Task goal
Report the count of lines that carry the string "scene", and add nothing.

Supplied entries
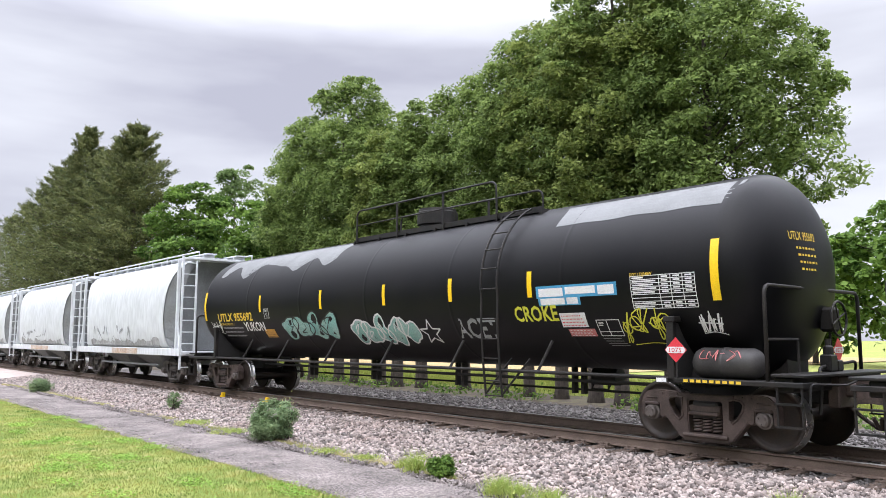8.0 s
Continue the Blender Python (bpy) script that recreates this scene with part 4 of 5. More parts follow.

...

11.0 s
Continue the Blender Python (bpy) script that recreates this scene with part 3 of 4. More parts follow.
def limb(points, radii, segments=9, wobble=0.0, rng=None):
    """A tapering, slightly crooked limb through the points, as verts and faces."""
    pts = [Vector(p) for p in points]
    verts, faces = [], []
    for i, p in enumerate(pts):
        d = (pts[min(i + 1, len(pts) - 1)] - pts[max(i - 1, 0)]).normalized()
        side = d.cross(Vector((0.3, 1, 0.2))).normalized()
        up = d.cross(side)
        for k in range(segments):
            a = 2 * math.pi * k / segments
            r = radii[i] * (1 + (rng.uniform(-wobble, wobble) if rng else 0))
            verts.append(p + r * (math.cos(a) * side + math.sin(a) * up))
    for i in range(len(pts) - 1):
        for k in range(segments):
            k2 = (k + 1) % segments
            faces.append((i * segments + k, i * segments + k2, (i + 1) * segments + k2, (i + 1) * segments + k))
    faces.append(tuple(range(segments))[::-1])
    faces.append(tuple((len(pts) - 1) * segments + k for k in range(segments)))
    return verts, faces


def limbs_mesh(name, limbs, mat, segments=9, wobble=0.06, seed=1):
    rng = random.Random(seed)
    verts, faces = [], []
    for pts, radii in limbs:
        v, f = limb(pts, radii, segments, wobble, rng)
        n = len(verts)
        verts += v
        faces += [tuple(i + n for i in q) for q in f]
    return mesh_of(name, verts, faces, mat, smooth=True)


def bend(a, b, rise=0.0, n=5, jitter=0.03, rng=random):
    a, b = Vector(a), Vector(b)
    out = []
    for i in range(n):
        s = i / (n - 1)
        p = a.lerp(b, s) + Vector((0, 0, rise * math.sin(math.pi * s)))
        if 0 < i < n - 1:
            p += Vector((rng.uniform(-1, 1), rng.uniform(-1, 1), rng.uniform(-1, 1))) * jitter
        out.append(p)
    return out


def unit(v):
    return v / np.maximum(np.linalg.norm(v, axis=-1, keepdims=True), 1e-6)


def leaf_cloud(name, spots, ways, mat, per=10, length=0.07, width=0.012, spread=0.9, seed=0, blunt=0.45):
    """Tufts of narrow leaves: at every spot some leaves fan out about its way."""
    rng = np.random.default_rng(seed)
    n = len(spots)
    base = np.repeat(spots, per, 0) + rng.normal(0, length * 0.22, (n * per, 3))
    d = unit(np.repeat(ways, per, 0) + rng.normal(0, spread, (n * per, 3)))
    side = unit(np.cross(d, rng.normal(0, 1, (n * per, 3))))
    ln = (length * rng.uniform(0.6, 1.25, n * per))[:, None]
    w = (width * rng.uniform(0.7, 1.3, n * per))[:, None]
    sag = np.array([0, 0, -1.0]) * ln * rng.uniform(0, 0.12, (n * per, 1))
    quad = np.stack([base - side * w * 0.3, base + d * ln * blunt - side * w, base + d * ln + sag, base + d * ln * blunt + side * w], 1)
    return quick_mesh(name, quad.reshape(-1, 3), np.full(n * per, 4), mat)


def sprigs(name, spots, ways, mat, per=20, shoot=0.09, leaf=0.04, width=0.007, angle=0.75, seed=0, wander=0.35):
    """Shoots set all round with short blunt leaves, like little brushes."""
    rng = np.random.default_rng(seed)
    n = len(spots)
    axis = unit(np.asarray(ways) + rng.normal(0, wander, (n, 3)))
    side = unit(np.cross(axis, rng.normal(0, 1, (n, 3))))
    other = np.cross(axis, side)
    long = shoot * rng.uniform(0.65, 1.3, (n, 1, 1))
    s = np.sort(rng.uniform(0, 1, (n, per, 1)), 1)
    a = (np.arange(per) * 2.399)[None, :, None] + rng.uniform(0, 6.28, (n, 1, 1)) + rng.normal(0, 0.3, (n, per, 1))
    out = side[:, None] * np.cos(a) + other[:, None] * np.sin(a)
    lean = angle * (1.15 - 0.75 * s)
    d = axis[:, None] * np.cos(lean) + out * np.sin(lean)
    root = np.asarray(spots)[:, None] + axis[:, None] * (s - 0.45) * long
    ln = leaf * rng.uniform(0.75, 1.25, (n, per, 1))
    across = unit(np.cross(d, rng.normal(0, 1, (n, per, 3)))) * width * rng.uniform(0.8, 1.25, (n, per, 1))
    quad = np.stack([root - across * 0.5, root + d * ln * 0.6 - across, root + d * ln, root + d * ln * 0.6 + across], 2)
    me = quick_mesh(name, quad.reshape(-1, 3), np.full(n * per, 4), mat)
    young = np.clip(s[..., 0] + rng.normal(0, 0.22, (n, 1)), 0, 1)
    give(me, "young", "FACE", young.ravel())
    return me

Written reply
2